A good, solid smell — such as an egg salad and bologna sandwich left behind the couch for three weeks — technically consists of many different odors all packaged into one, high-impact punch in the nose. Women can pretty much distinguish every single odor in the pugnant package, while a man, thankfully, cannot. In fact, according to the study, for many of us dulled-sensed guys, after you eliminate all the scent portions we can’t smell, what remains can be quite pleasant.

“So, like you said, we win,” I said.

He grinned. “Pam asked me once, ‘Doesn’t it frustrate you to know that your nose doesn’t work?’ I told her it works wonderfully by not working. Outside of hot fudge and Play-Doh, there’s not all that much that’s worth smelling anyway. Besides, it always sniffs to attention when it counts.

“One night, I returned home at 1 a.m. from an extra-innings baseball game. A wafting scent grabbed my interest.
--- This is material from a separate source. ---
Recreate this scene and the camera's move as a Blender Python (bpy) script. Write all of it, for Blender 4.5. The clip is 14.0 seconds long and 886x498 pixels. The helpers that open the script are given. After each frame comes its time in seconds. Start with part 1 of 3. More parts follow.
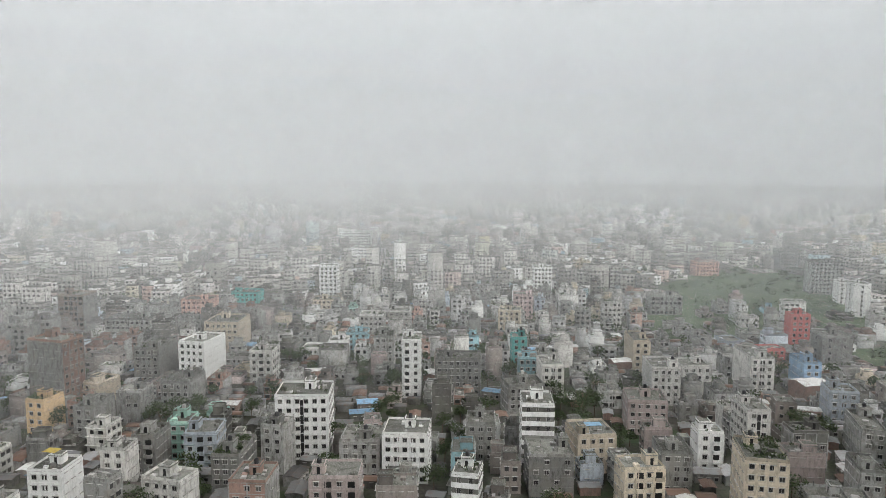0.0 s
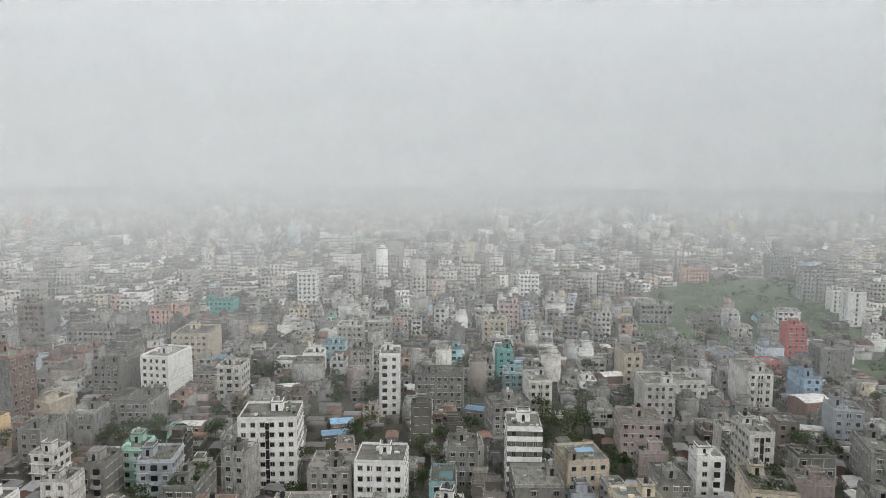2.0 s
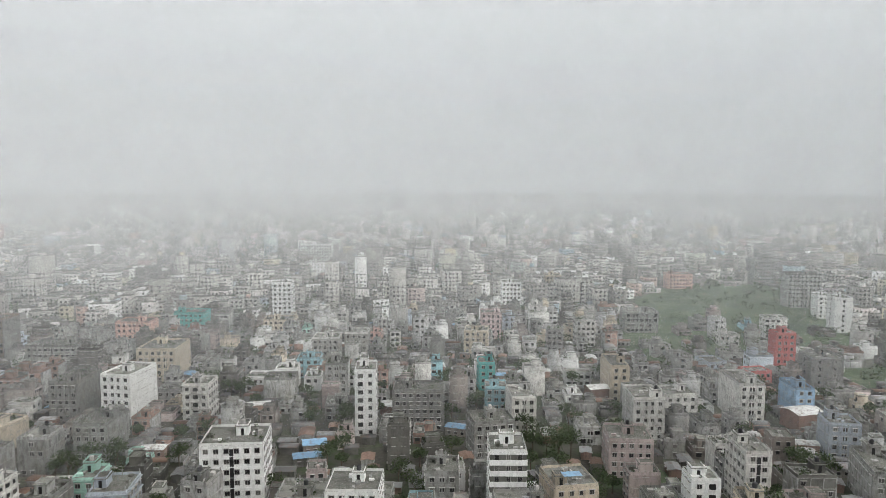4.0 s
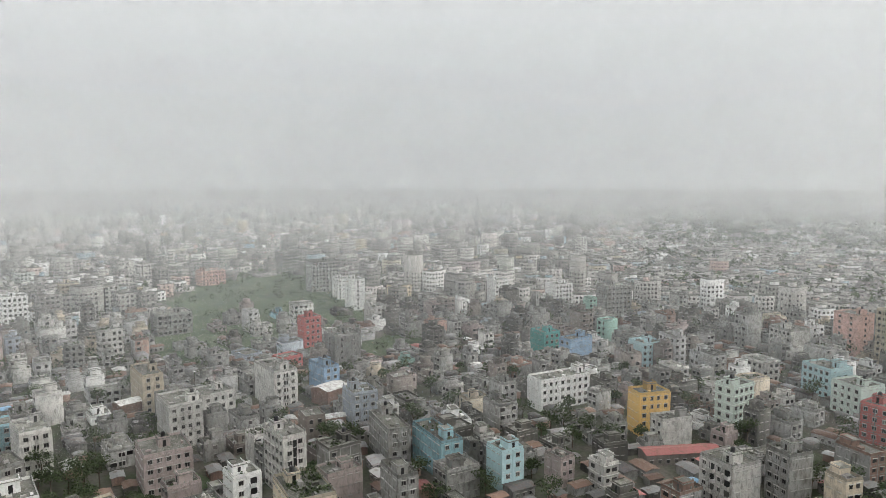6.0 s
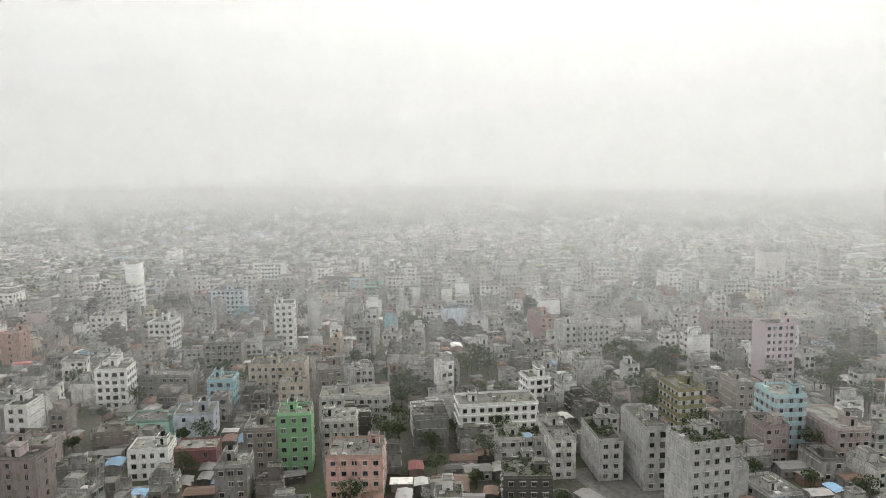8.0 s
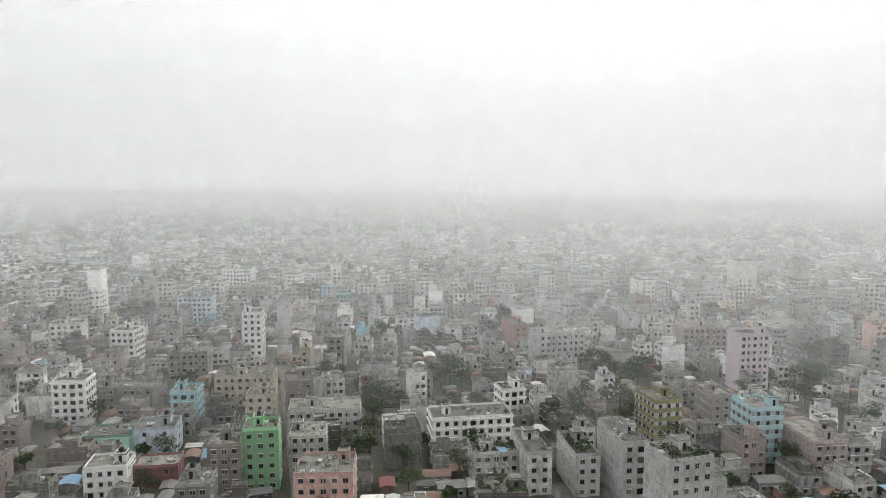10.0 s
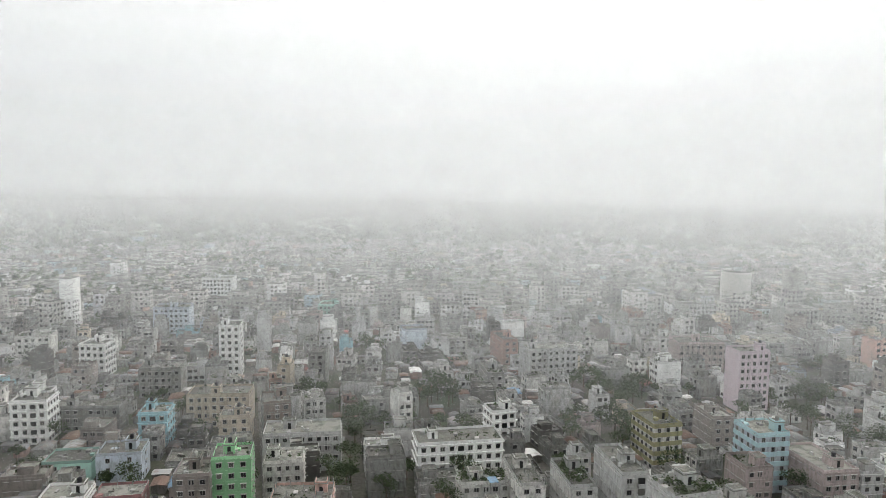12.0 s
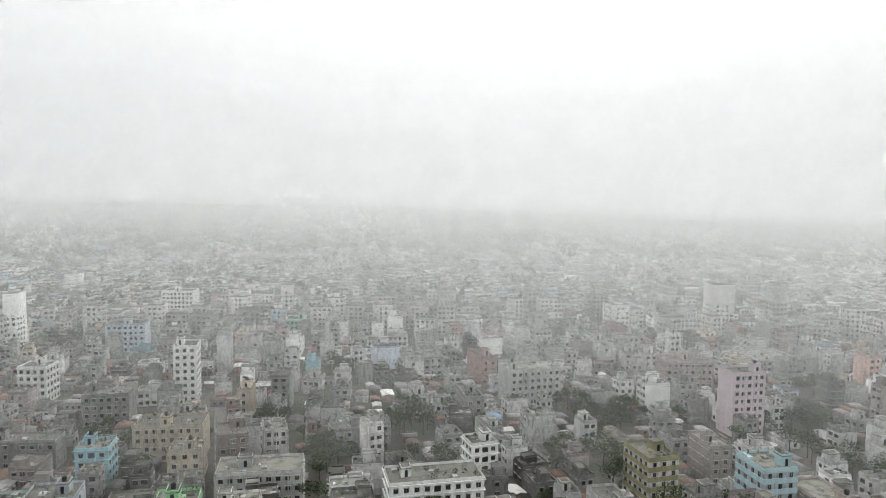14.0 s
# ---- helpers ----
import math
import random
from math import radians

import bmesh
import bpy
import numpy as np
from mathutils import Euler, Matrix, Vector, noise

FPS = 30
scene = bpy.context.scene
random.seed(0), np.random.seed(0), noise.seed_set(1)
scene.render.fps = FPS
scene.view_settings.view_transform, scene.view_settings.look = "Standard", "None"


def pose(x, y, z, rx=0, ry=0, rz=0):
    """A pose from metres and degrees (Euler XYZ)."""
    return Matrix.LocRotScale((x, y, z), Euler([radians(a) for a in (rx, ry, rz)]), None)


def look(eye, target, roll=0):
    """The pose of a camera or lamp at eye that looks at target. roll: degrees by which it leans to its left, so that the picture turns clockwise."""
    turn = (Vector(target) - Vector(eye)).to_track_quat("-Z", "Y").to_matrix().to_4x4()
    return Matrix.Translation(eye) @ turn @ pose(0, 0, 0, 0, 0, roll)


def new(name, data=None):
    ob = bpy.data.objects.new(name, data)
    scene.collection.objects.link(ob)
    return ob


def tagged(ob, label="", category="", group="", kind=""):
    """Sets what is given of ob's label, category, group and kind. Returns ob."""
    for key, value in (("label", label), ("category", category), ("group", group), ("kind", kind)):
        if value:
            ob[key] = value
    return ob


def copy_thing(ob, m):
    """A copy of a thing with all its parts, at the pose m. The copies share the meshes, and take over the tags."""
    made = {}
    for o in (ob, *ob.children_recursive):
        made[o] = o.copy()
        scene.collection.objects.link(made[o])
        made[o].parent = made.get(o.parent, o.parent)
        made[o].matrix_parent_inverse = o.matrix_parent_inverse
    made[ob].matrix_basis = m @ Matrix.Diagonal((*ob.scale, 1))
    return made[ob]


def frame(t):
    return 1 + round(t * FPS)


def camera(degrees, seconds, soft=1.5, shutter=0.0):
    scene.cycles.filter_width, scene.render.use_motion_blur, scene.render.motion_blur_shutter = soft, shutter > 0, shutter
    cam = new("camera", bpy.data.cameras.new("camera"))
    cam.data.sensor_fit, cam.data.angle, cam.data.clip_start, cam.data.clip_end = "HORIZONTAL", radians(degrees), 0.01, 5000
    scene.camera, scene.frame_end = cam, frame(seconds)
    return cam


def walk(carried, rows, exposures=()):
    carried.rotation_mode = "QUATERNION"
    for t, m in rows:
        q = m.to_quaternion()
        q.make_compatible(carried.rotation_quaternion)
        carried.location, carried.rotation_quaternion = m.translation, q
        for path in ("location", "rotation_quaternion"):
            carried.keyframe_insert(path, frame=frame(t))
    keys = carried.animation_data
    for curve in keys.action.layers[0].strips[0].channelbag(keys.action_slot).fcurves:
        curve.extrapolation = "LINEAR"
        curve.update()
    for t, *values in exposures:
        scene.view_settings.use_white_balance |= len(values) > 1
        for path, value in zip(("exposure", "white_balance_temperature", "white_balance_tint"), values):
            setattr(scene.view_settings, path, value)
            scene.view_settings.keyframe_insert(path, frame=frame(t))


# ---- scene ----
cam = camera(64.64, 14.0, soft=0.8)
PATH = [
    (0, look((-0.00, -0.00, 95.20), (-0.02, 198.70, 72.40), 0.12)),
    (0.5, look((0.48, 4.12, 95.15), (1.05, 202.84, 72.53), 0.18)),
    (1, look((1.02, 8.46, 95.08), (2.60, 207.19, 72.68), 0.24)),
    (1.5, look((1.64, 13.10, 95.01), (4.37, 211.86, 72.92), 0.27)),
    (2, look((2.29, 17.88, 94.96), (6.17, 216.66, 73.27), 0.33)),
    (2.5, look((2.88, 22.43, 94.94), (8.18, 221.22, 73.68), 0.34)),
    (2.7, look((3.07, 24.05, 94.94), (8.80, 222.89, 74.20), 0.29)),
    (3.4, look((3.53, 28.55, 94.97), (11.09, 227.36, 74.60), 0.17)),
    (4.1, look((4.06, 31.56, 95.00), (13.44, 230.34, 74.99), 0.05)),
    (4.6, look((4.77, 33.11, 94.97), (15.46, 231.85, 75.22), -0.04)),
    (5, look((5.71, 34.12, 94.90), (17.44, 232.81, 75.36), -0.11)),
    (5.2, look((6.32, 34.57, 94.84), (22.21, 232.99, 75.41), -0.11)),
    (5.4, look((6.96, 35.01, 94.77), (32.31, 232.45, 75.44), -0.12)),
    (5.5, look((7.28, 35.24, 94.73), (50.26, 229.53, 74.67), -0.38)),
    (5.6, look((7.58, 35.47, 94.69), (64.41, 226.25, 75.38), 0.04)),
    (5.7, look((7.87, 35.71, 94.65), (86.40, 218.64, 75.38), -0.10)),
    (5.9, look((8.40, 36.22, 94.55), (115.36, 204.05, 74.66), 0.08)),
    (6, look((8.65, 36.50, 94.50), (135.48, 189.68, 73.27), -0.09)),
    (6.1, look((8.88, 36.78, 94.45), (148.17, 178.84, 74.04), -0.07)),
    (6.3, look((9.31, 37.37, 94.34), (174.76, 147.69, 72.99), -0.03)),
    (6.4, look((9.51, 37.67, 94.29), (184.29, 132.39, 72.42), 0.00)),
    (6.5, look((9.69, 37.99, 94.23), (194.59, 110.94, 72.13), 0.00)),
    (6.6, look((9.86, 38.31, 94.18), (200.51, 94.64, 72.31), 0.15)),
    (6.7, look((10.02, 38.64, 94.12), (206.32, 69.20, 71.04), 0.17)),
    (6.8, look((10.17, 38.98, 94.07), (208.36, 51.28, 70.23), 0.05)),
    (6.9, look((10.31, 39.32, 94.02), (208.91, 33.20, 71.23), -0.07)),
    (7, look((10.44, 39.66, 93.97), (206.90, 10.33, 70.65), -0.64)),
    (7.2, look((10.70, 40.33, 93.87), (201.21, -15.72, 70.06), -0.74)),
    (7.3, look((10.83, 40.64, 93.83), (199.05, -22.28, 69.06), -0.32)),
    (7.5, look((11.07, 41.21, 93.76), (195.15, -33.25, 69.84), -0.75)),
    (8, look((11.73, 42.13, 93.64), (190.92, -43.40, 69.70), -0.59)),
    (8.2, look((12.05, 42.30, 93.62), (190.31, -45.19, 69.80), -0.45)),
    (8.8, look((13.33, 42.16, 93.64), (190.84, -46.98, 70.30), -0.29)),
    (9.6, look((15.87, 40.79, 93.81), (192.35, -50.54, 71.10), -0.08)),
    (10.5, look((19.97, 38.28, 94.11), (195.25, -55.48, 72.12), 0.15)),
    (11, look((22.84, 36.70, 94.29), (197.79, -57.79, 72.80), 0.26)),
    (11.5, look((26.14, 34.99, 94.46), (200.73, -60.28, 73.45), 0.39)),
    (12, look((29.88, 33.10, 94.62), (204.24, -62.70, 74.14), 0.50)),
    (12.2, look((31.50, 32.29, 94.68), (202.06, -69.91, 73.10), 0.08)),
    (12.5, look((34.07, 30.99, 94.77), (202.97, -74.17, 74.51), 0.52)),
    (13, look((38.75, 28.54, 94.90), (208.47, -75.45, 75.29), 0.63)),
    (13.5, look((43.88, 25.73, 95.00), (214.26, -77.27, 76.01), 0.68)),
    (13.7, look((46.00, 24.55, 95.04), (216.08, -78.74, 74.92), 0.09)),
    (14, look((49.23, 22.76, 95.09), (220.04, -79.64, 76.76), 0.72)),
]
walk(cam, PATH, [(0, 0.0, 6500, 10), (5.2, 0.0, 6500, 10), (7.4, 0.18, 6850, 10), (8.2, 0.18, 6800, 10), (10.6, 0.18, 6580, 10), (14, 0.17, 6560, 10)])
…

I searched the house until I found a roast tucked into the back of the refrigerator. I conquered it and went to bed.

“Pam complained the next day that she’d been up late doing laundry and that last load with its spring-fresh dryer sheet finished its spin not too many minutes before I walked in. She wondered how it was that I couldn’t smell fresh laundry that needed folding, but that I could ferret out the roast she’d hidden away for supper.”

“Oh, I know the answer to this one,” I said. “Laundry smells like work. Roast smells like a party in your mouth. Men cannot smell unpleasant smells. What other scientific proof is necessary?”